>>>

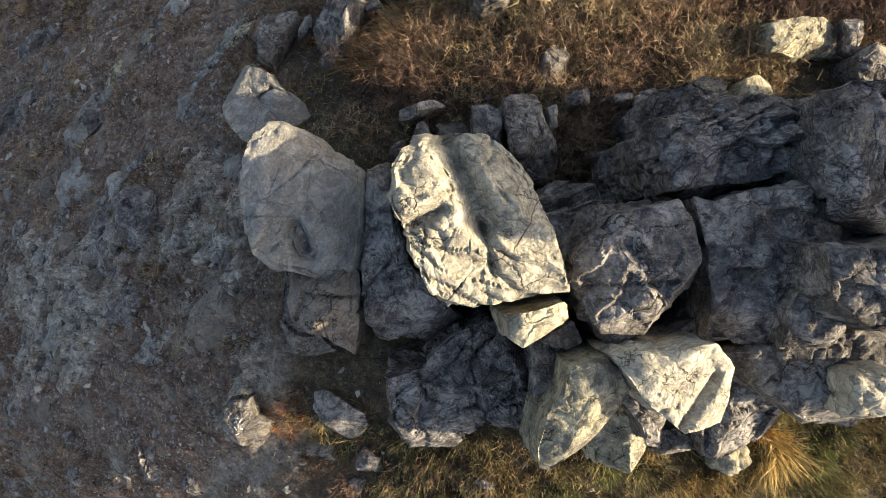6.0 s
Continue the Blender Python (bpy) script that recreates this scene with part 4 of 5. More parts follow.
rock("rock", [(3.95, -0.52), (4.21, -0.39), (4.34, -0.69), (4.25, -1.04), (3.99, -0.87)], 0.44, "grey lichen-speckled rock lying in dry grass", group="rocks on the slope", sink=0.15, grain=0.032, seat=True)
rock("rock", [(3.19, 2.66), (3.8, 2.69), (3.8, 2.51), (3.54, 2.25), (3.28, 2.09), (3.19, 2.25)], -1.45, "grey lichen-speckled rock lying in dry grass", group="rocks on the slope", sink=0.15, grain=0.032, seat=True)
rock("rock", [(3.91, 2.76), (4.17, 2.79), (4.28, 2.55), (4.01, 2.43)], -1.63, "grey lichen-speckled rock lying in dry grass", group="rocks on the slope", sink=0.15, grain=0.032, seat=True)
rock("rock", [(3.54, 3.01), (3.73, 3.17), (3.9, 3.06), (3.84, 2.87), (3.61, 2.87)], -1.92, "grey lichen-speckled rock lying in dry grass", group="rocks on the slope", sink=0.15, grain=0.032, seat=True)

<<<
>>>

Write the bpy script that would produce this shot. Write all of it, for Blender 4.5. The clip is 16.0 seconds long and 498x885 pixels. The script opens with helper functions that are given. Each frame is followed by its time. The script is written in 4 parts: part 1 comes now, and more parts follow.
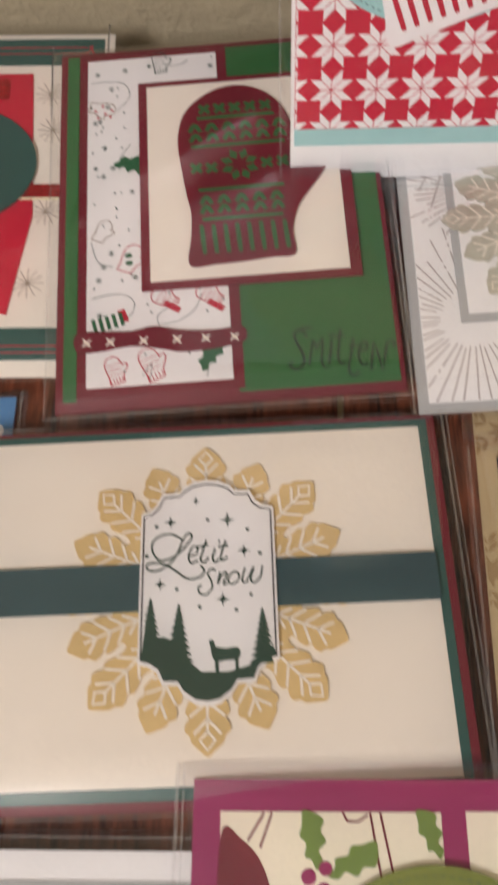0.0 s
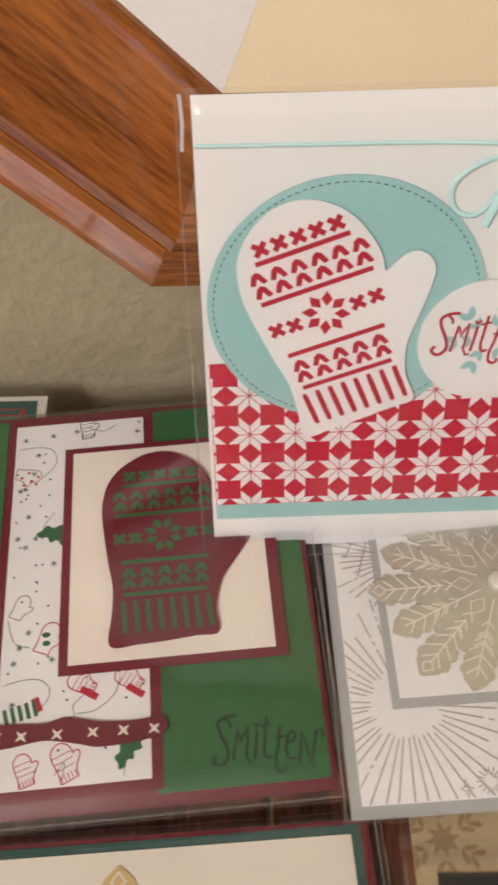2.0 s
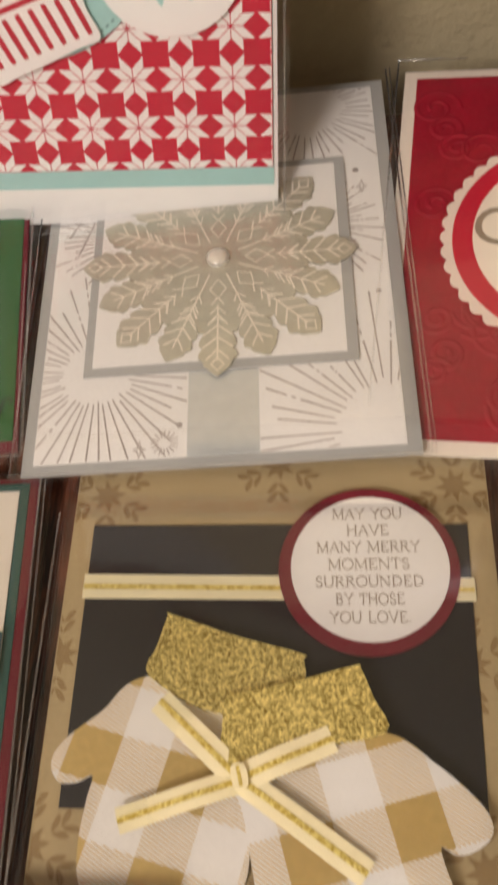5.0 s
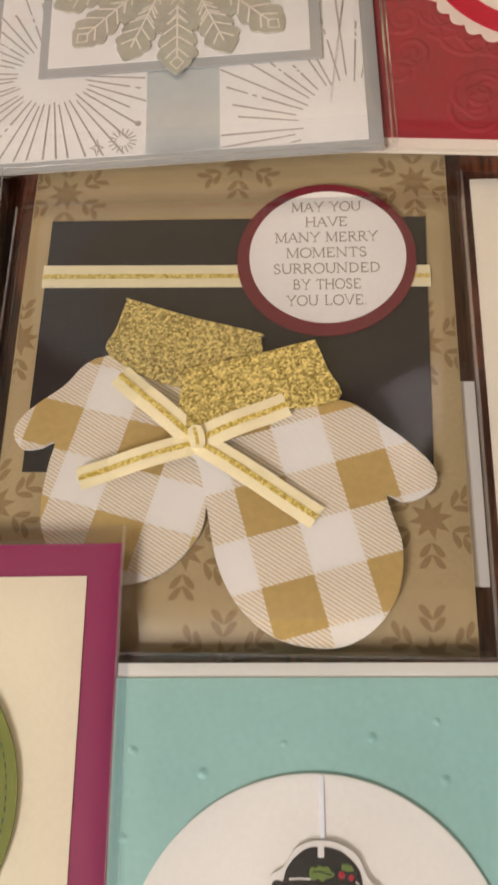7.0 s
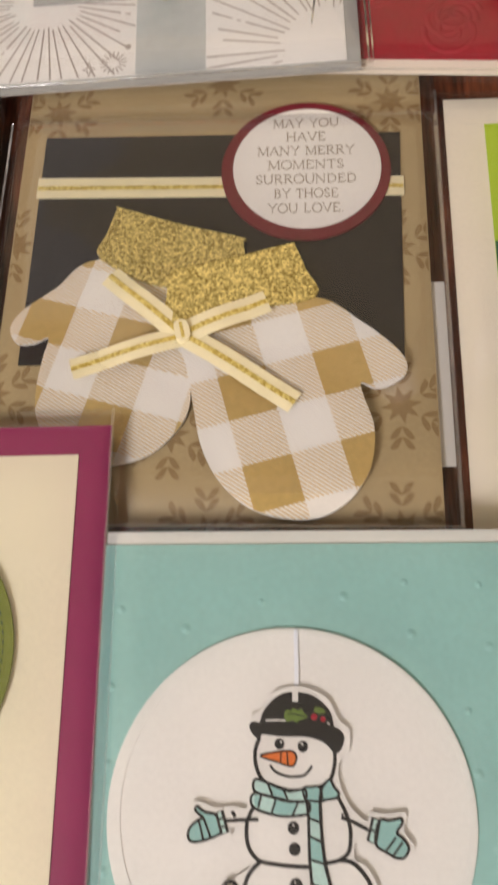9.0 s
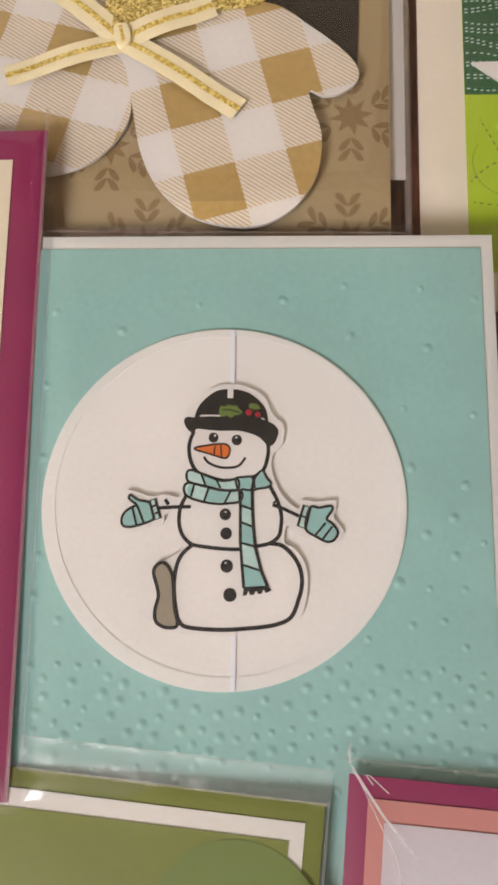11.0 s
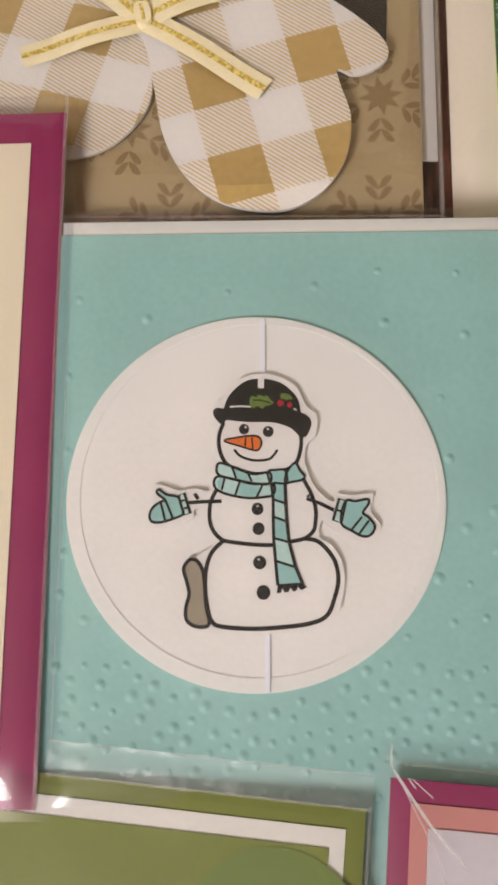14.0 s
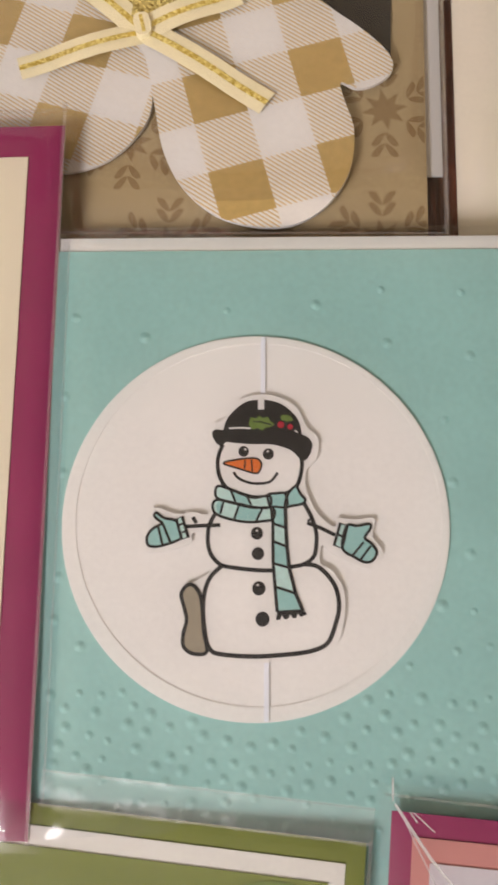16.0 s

<<<

> [WHAT TO WORK ON]: Check each line above for the word "that" and say how many have it, with nothing else.

> [WRITTEN RESPONSE]: 2